On a trip this last weekend, I was reflecting with a friend about how we arrived at our current stations in life. Our lives are incredibly parallel at this moment: we both spent time in graduate school for something in the humanities and we both are currently apprenticing in a craft we hope to pursue for the rest of our lives (furniture making for him and web development for me). Our reflection turned around one question as we meandered through the streets: what could we have done to arrive at our current state of career satisfaction sooner?
The answer to that question was obvious: nothing. For me, there’s a deep satisfaction in knowing that, and after four months in the apprentice program, I thought I’d share the path I’ve followed up until now and what and how I learned things along the way.

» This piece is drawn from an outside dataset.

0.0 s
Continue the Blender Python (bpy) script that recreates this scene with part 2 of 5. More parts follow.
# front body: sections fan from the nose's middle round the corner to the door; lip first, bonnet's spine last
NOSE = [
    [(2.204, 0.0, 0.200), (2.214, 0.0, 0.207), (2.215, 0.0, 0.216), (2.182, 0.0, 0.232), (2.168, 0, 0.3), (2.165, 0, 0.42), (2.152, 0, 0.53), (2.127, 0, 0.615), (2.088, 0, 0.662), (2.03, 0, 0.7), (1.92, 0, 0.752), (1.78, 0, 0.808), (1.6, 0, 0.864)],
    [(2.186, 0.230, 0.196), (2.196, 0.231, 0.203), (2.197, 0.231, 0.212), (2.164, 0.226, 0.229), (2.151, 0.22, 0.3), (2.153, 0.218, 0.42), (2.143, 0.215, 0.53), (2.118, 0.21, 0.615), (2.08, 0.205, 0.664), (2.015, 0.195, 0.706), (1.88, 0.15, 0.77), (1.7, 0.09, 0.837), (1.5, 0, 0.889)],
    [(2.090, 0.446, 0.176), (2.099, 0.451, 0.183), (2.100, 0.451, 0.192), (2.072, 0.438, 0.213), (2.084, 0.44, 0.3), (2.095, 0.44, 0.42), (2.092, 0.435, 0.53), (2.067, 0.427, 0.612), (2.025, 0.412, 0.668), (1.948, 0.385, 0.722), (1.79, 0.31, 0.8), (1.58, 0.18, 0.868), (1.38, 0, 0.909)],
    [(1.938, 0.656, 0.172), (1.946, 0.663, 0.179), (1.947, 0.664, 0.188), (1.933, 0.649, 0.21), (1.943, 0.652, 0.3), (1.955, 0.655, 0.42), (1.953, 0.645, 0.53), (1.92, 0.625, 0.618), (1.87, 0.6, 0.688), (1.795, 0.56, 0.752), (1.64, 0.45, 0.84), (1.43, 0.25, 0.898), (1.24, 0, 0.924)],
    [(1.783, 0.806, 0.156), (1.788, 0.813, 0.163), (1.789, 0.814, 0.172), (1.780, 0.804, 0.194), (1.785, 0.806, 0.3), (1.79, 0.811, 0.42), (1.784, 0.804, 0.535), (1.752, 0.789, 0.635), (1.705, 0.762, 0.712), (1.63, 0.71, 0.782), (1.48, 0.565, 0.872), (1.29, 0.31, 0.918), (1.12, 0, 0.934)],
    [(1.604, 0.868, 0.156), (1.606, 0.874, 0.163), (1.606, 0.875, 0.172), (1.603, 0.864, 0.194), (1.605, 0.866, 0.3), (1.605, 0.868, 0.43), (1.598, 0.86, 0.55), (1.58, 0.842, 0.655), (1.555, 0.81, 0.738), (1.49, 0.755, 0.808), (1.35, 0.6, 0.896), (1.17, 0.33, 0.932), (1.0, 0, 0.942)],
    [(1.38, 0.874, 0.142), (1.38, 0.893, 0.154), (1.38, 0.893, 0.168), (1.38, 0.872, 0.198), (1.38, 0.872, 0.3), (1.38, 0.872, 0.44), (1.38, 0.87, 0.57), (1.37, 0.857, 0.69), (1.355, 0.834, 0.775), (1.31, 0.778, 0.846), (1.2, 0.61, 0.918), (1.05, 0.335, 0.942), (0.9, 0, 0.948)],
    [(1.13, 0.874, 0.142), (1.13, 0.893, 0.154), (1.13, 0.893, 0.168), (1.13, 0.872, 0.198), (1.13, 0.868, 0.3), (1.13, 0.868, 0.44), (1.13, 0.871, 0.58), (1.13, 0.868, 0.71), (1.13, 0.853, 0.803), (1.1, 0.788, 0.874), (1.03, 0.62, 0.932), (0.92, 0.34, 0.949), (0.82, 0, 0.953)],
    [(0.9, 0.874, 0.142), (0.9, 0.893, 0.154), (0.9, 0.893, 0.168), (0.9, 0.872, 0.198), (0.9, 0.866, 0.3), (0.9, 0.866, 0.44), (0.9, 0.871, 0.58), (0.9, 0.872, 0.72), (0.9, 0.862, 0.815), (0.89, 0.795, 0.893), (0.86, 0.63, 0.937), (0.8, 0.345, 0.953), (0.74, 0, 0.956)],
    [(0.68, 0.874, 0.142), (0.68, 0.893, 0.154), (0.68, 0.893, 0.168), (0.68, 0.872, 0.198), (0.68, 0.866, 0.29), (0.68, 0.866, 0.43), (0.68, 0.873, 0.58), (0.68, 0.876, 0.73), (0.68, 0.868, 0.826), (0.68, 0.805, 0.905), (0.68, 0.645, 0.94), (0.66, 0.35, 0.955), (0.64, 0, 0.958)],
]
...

I began writing code back in the mid 2000s when one could still find a book about HTML 2.0 (if you haven’t heard, it’s currently evolving into version 5). In a time when Facebook was limited to college campuses and online tutorials for web development were scant, most of my learning came from books and, more importantly, a few knowledgeable friends. I learned about cool things like frames (look those up if you haven’t heard of them) and inline style blocks (anyone remember the <font> tag?).
I built a few simple websites like this, but my interest in development tapered off at that point, and it wasn’t until I finished graduate school that I picked up development again. This time, though, I decided that I needed some formal training to set a solid foundation for what was then simply a hobby. I took a single semester class that more or less taught us how to “code” websites using Dreamweaver. Despite all the jokes I now make about Dreamweaver, the experience was exactly what I needed at that time because, as I was adding and shaping styles on the page, I learned the fundamentals of CSS. Suffice it to say, CSS is kind of my bread and butter these days.

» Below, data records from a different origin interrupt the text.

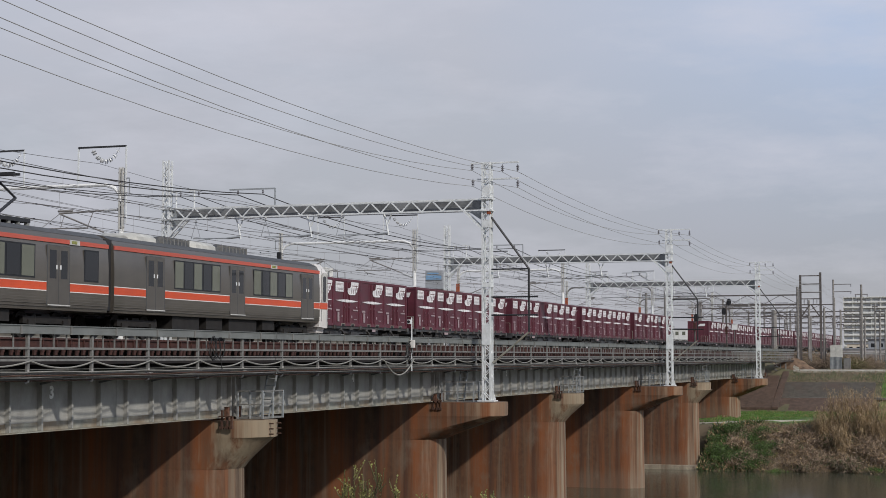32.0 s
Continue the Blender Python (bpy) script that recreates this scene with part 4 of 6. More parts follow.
def container_parts():
    """Meshes of one 12-foot container, y from 0 to 3.7."""
    W, L, H = 1.225, 3.70, 2.5
    d = {}
    fr = Build()
    for x in (-W, W - 0.09):
        for y in (0, L - 0.1):
            fr.box(x, x + 0.09, y, y + 0.1, 0, H)
        fr.box(x, x + 0.09, 0.1, L - 0.1, 0, 0.14).box(x, x + 0.09, 0.1, L - 0.1, H - 0.12, H)
    for y in (0, L - 0.1):
        fr.box(-W + 0.09, W - 0.09, y, y + 0.1, 0, 0.14).box(-W + 0.09, W - 0.09, y, y + 0.1, H - 0.12, H)
    d["frame"] = fr.mesh("frame", M["maroon"])
    rib = Build().box(-W + 0.03, W - 0.03, 0.03, L - 0.03, 0.05, H - 0.04)
    for y in (1.42, 1.85, 2.24):
        rib.box(W - 0.03, W - 0.005, y - 0.035, y + 0.035, 0.14, H - 0.12).box(-W + 0.005, -W + 0.03, y - 0.03, y + 0.03, 0.14, H - 0.12)
    for x in (-0.7, 0, 0.7):
        rib.box(x - 0.04, x + 0.04, 0.005, 0.03, 0.14, H - 0.12)
    d["shell"] = rib.mesh("shell", M["maroon"])
    d["door_bar"] = Build().tube([(W - 0.01, 0, 0.2), (W - 0.01, 0, H - 0.2)], 0.022, 5).box(W - 0.02, W + 0.01, -0.12, 0.12, 0.95, 1.05).mesh("door_bar", M["maroon"])
    a = Build()
    a.box(W - 0.004, W + 0.004, 0.2, 1.3, 1.8, 2.32)
    d["label_panel"] = a.mesh("label_panel", M["white_decal"])
    a = Build()
    bar_w = [(0.95, 2.22), (0.9, 2.16), (0.8, 1.97), (0.92, 1.91)]
    for w, z in bar_w:
        bar_label(a, W + 0.004, 0.74, z, w, 0.022)
    d["label_bars"] = a.mesh("label_bars", M["dull_decal"])
    a = Build()
    q = [(2.0, 1.70), (2.22, 1.66), (2.98, 1.68), (3.06, 1.82), (3.24, 1.84), (3.30, 2.06), (3.42, 2.08), (3.48, 2.36), (2.42, 2.36), (2.34, 2.10), (2.2, 2.04), (1.92, 2.0), (1.88, 1.84)]
    a.plate([(W, y, z) for y, z in q], 0.007, (1, 0, 0))
    d["logo"] = a.mesh("logo", M["white_decal"])
    a = Build()
    for y, z, l in ((2.38, 1.74, 0.32), (2.66, 1.74, 0.30), (2.92, 1.76, 0.28), (3.08, 1.9, 0.3)):
        a.plate([(W + 0.007, y, z), (W + 0.007, y + 0.05, z), (W + 0.007, y + 0.05 + l * 0.3, z + l), (W + 0.007, y + l * 0.3, z + l)], 0.004, (1, 0, 0))
    a.plate([(W + 0.007, 2.5, 2.14), (W + 0.007, 3.3, 2.14), (W + 0.007, 3.32, 2.18), (W + 0.007, 2.52, 2.18)], 0.004, (1, 0, 0))
    d["logo_marks"] = a.mesh("logo_marks", M["maroon"])
    a = Build()
    pts = [(0.2, 1.34), (1.0, 1.28), (1.8, 1.255), (2.6, 1.28), (3.48, 1.34), (2.6, 1.385), (1.8, 1.41), (1.0, 1.385)]
    a.plate([(W, y, z) for y, z in pts], 0.006, (1, 0, 0))
    d["white_flash"] = a.mesh("white_flash", M["white_decal"])
    for i, (y, z, w, h) in enumerate(((0.6, 0.48, 0.26, 0.5), (0.5, 0.82, 0.5, 0.1), (3.05, 0.86, 0.75, 0.07), (1.1, 0.52, 0.12, 0.1), (2.5, 0.5, 0.12, 0.14), (3.2, 1.02, 0.14, 0.07), (3.0, 0.36, 0.4, 0.04))):
        d["stencil_mark_%d" % i] = Build().box(W, W + 0.005, y - w / 2, y + w / 2, z - h / 2, z + h / 2).mesh("stencil_mark", M["dull_decal"])
    a = Build()
    a.plate([(-0.05, 0.006, 1.9), (0.75, 0.006, 1.9), (0.85, 0.006, 2.18), (0.2, 0.006, 2.18), (0.1, 0.006, 2.03), (-0.1, 0.006, 2.03)], -0.008, (0, 1, 0))
    for i, y in enumerate((1.05, 2.4)):
        d["fork_pocket_%d" % i] = Build().box(W - 0.06, W + 0.004, y, y + 0.42, 0.0, 0.11).mesh("fork_pocket", M["black"])
        d["pocket_lip_%d" % i] = Build().box(W - 0.02, W + 0.012, y - 0.05, y + 0.47, 0.11, 0.14).box(W - 0.02, W + 0.012, y - 0.05, y, 0.0, 0.11).box(W - 0.02, W + 0.012, y + 0.42, y + 0.47, 0.0, 0.11).mesh("pocket_lip", M["flange"])
    d["end_logo"] = a.mesh("end_logo", M["white_decal"])
    return d


M["white_decal"] = material("white_decal", (0.78, 0.76, 0.76), 0.5, grain=5, vary=0.12, bump=0)
M["dull_decal"] = material("dull_pink_decal", (0.36, 0.28, 0.29), 0.5, grain=5, vary=0.12, bump=0)
CONT = container_parts()


def container(plain=False):
    c = thing("freight_container", (0, 0, 0), "maroon twelve-foot freight container with white markings", "container", "freight containers")
    for name in ("shell", "frame", "door_bar", "label_panel", "label_bars", "logo", "logo_marks", "white_flash", "end_logo"):
        if plain and name in ("label_panel", "label_bars"):
            continue
        if name == "door_bar":
            part(name, CONT[name], None, c, at=(0, 2.1, 0))
            part(name, CONT[name], None, c, at=(0, 1.6, 0))
            continue
        part(name, CONT[name], None, c)
    for i in (0, 1):
        part("fork_pocket", CONT["fork_pocket_%d" % i], None, c)
        part("pocket_lip", CONT["pocket_lip_%d" % i], None, c)
    for i in range(7):
        part("stencil_mark", CONT["stencil_mark_%d" % i], None, c)
    return c


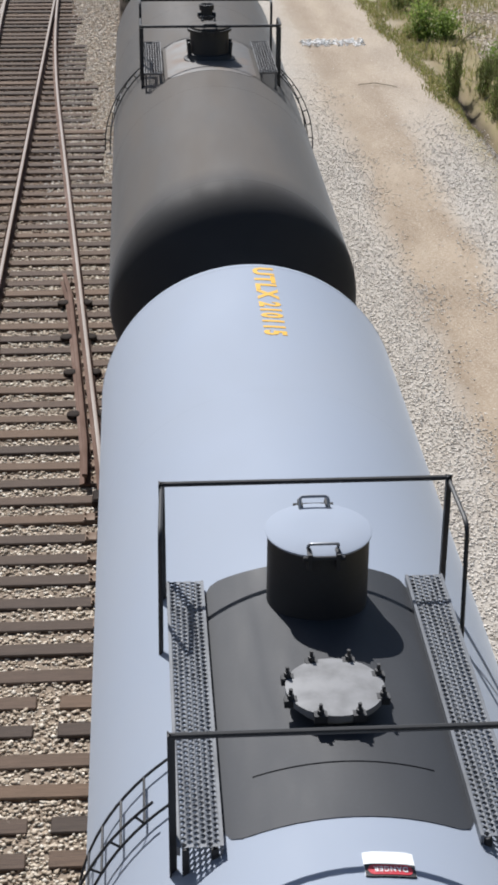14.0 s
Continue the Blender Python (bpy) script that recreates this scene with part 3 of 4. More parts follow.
def tank_body(y0, y1, R, zc, mat, label, group, head=0.78, seams=(), head_mat=None, weld=0.0018):
    yc = (y0 + y1) / 2
    half = (y1 - y0) / 2
    car = thing("tank_car", label, "tank car", group, at=(0, yc, 0))
    prof = [(0.02, -half - head)]
    for k in range(1, 13):
        a = radians(90 * k / 12)
        prof.append((R * math.sin(a), -half - head * math.cos(a)))
    prof += [(R, -half + 0.02 + (2 * half - 0.04) * i / 14) for i in range(15)]
    prof += [(r, -h) for r, h in reversed(prof[:13])]
    if head_mat:                            # the near head has a darker colour of its own
        part("tank_head", Geo().lathe(prof[:13] + [(R * 0.98, -half + 0.01)], (0, 0, zc), "y", 96), head_mat, car, "near-black tank head", 50)
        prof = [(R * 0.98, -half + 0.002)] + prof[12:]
    part("tank_shell", Geo().lathe(prof, (0, 0, zc), "y", 96), mat, car, "", 50)
    for s, w, h in [(-half, 0.018, 0.003 if head_mat else 0.0008), (half, 0.018, 0.003)] + [(y - yc, 0.012, weld) for y in seams]:
        g = Geo()
        n = 96
        for k in range(n + 1):
            a = 2 * math.pi * k / n
            for dy, r in ((-w, R - 0.002), (-w * 0.5, R + h), (w * 0.5, R + h), (w, R - 0.002)):
                g.v.append((r * math.sin(a), s + dy, zc + r * math.cos(a)))
        g.f += [(4 * k + q, 4 * k + 4 + q, 4 * k + 5 + q, 4 * k + 1 + q) for k in range(n) for q in range(3)]
        part("weld_seam", g, mat, car)
    trucks(car, half + head - 0.4, R)
    return car, yc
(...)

The next year, while still teaching, I dedicated my time to really learning and mastering Wordpress. I spent a great deal of that time copying and pasting code from one place or another, but I also began to learn about patterns and functions. I began to see that just knowing HTML and CSS wasn’t going to cut it. While I did spend some time reading the Wordpress Codex to understand the methods involved with Wordpress’s API, I began to feel the stretch of not having a solid understanding of programming in general.
And so, I set out to teach myself with whatever tools I could find. At first, I set the bar too high and watched several hours of videos from computer science courses. This was generally unhelpful because I lacked the context to understand the concepts being described. Next, I read blog posts and a few books (specifically about PHP and SQL). These were actually helpful at a certain level, but as I soon learned, books about programming require more than just reading: they require the discipline to actually exercise the principles being learned. This was fairly difficult, though, because one needs to understand the environment in which programs and language work in order to play with them, and I often felt frustrated by trying to set up an environment in which I could experiment with things like databases.
Then, I happened upon a little web startup called Codecademy. If you’ve been living under a rock, Codecademy is a platform for learning to program for the web. The important thing is that it provides space to grapple with the abstract programming principles even without a detailed understanding of the environment (which was my frustration with simply reading books). I gobbled up Codecademy (to a certain point), and while it left certain gaps in my understanding, I owe much of my programming prowess today to what I learned by hacking around in their courses.
But I had to take the abstract and theoretical knowledge back to my craft, so after two years of teaching high schoolers how to craft their language better, I took the plunge and began developing websites as a freelance front-end developer. The plunge was scary, of course, but it forced me to take my craft more seriously, to sweat the details, and most importantly to recognize my gaps in understanding and address them. Without that period of freelance work, I don’t think I would appreciate the supportive environment of the P’unk apprentice program. I also don’t know that I would have been professionally mature enough to thrive in our environment of autonomy. That six-month period of praxis was the necessary capstone to my self-education.
In the final analysis, teaching yourself a craft (or anything for that matter) requires a great deal of attention, not just toward the subject you’re trying to learn but more importantly toward yourself and your own understanding, tastes, and habits. You have to play the role of both teacher and student, and this forces you to make judgment calls about what works best for you. It also forces you to set up broad frameworks for the knowledge and skills you’re attempting to learn. Teaching yourself can be overwhelming, but the results, as I’m finding, can be life changing.